While we will support the motion and the extension of the eviction ban, we also want to see the introduction of monthly reporting by each local authority on the tenant in situscheme, with adequate reasons given for the purchase of rental properties not proceeding. There is enough documentation in each assessment to allow for monthly reporting. We need to see an emergency building programme for public housing that uses the full resources of the State, but what we are seeing at the moment is delivery through Part V. My constituency of Fingal is seeing developments and estates being built, but the Part V deliveries within them are nowhere near enough to meet housing demand.

If I may, I will digress for a moment. A bugbear of mine is how, through variations, what is put forward in the initial planning applications to meet developers' Part V obligations differs considerably from what is actually delivered. The applications have a pepper-potting of public housing, be it affordable, social or cost-rental, under the scheme.

What we see in delivery is perhaps two apartment blocks in the far reaches or corners of a scheme that are given over to local authorities and labelled as social housing or public housing. That is not proper Part V delivery. We need to row back. Ultimately, Part V delivery is what got us into this mess. We need to see a proper public house-building scheme, and the Land Development Agency, LDA, needs to actually work and deliver. We must commence rapid compulsory purchase of vacant and derelict properties by local authorities, with targets for each, and mandate the LDA to issue compulsory purchase orders and assemble smaller sites for owner-occupiers and co-operative housing developments.

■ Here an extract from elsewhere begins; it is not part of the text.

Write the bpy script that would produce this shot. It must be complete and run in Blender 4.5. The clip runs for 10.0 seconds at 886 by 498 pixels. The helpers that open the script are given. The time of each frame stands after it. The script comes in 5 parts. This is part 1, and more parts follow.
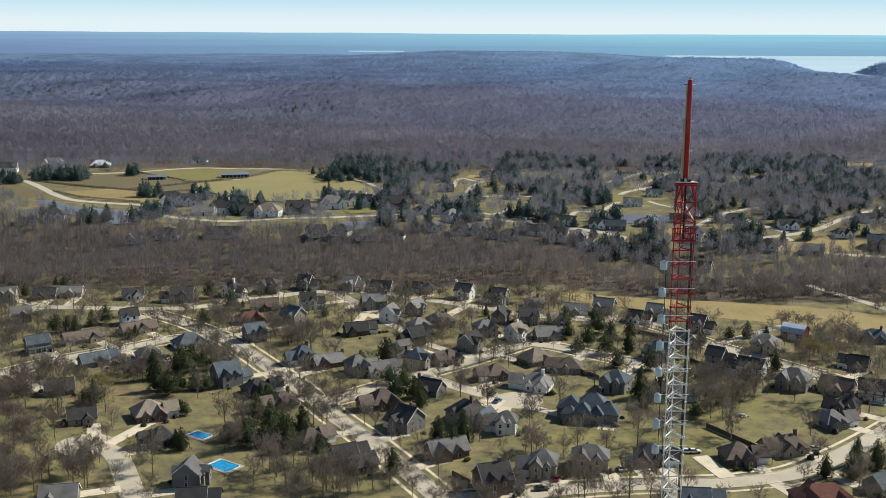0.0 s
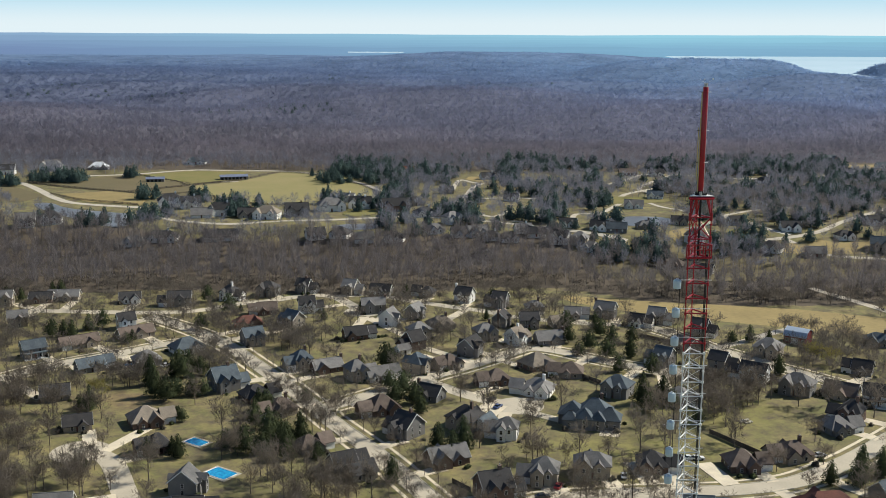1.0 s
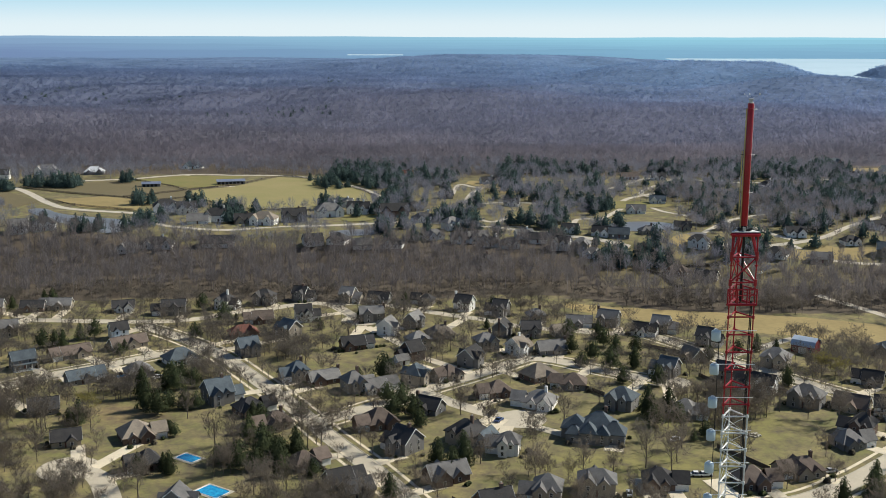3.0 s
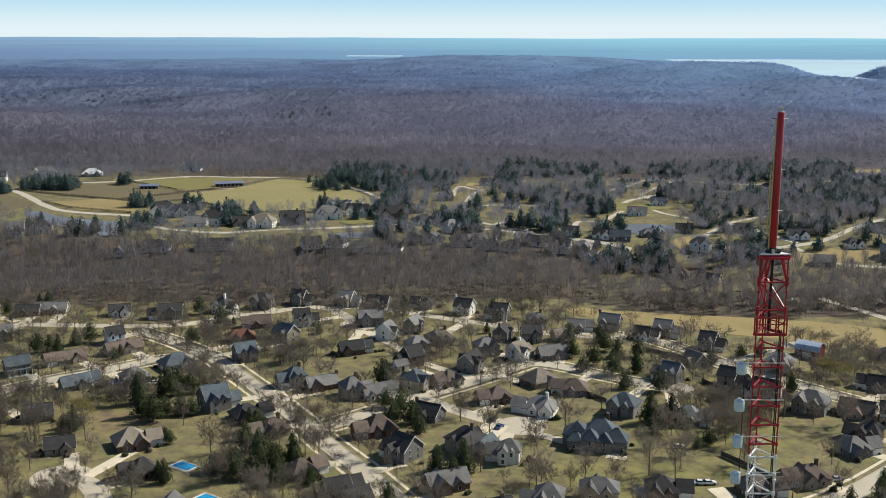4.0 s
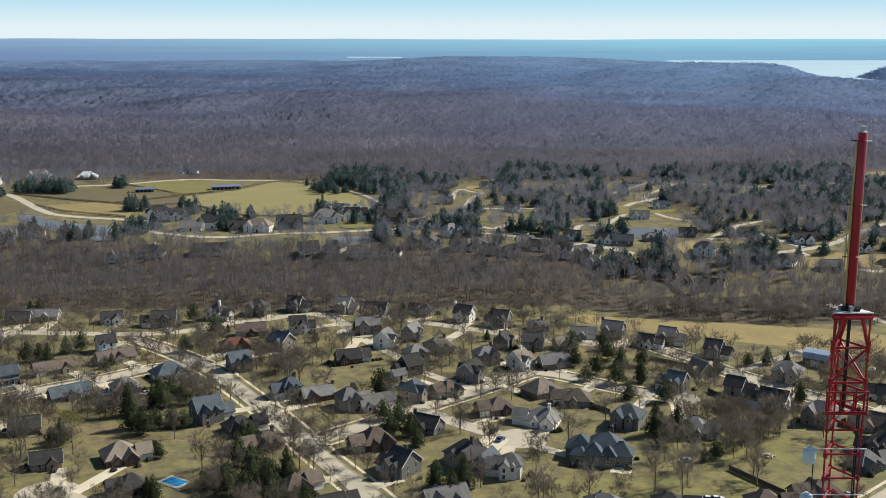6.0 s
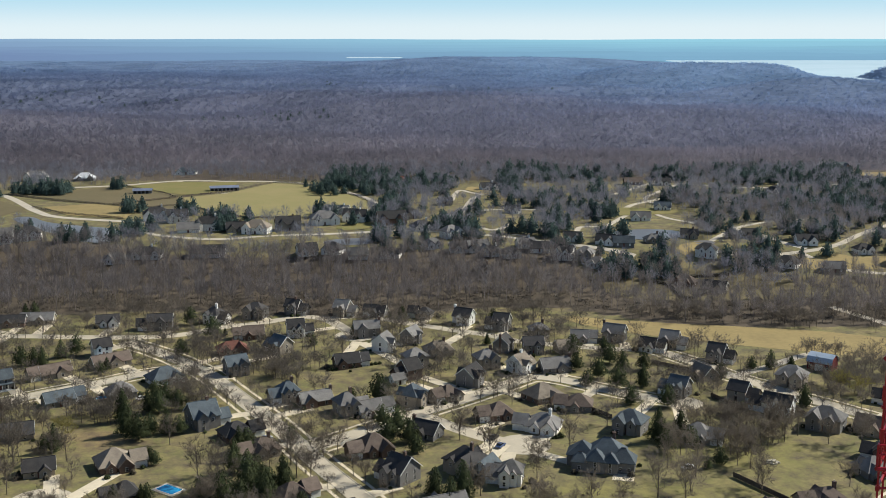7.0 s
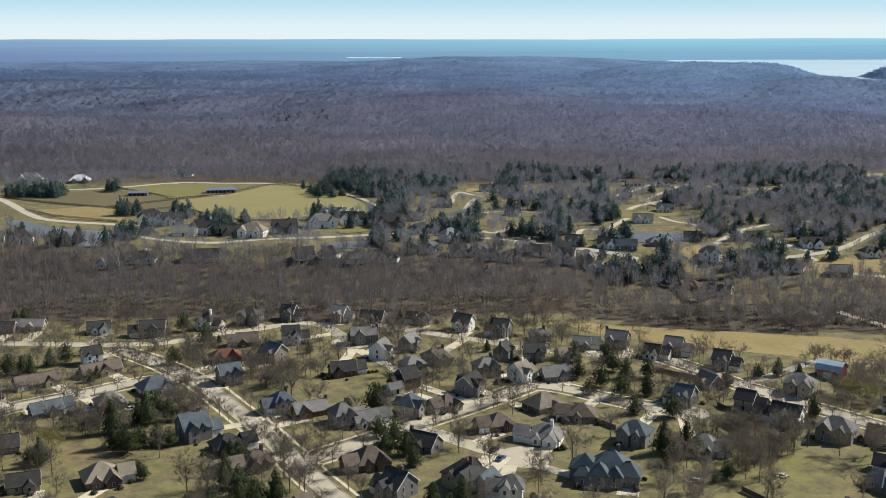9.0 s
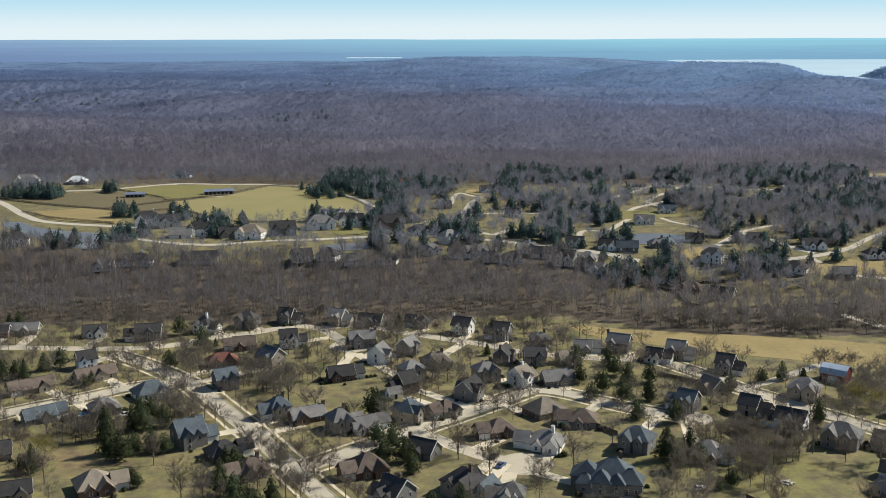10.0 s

I wish to speak on accommodation for international protection applicants. The Labour Party has strong concerns about the profiteering we are beginning to see, with people who want to profit off the misery of people feeling the impact of war entering this space. They are buying properties, trying to flip them over to the State at a high profit and see this as a cash cow, rather than as a compassionate policy to ensure that we provide sanctuary for people. I believe that all of us in this House see the policy in that way. We will return to this matter in the coming weeks as we pick up more information on the ground. I put to the Minister our concern that we are seeing not the extension of accommodation for international protection applicants but, rather, the extension of direct provision and actors in that space in whom we are not confident to deliver what we need for these people.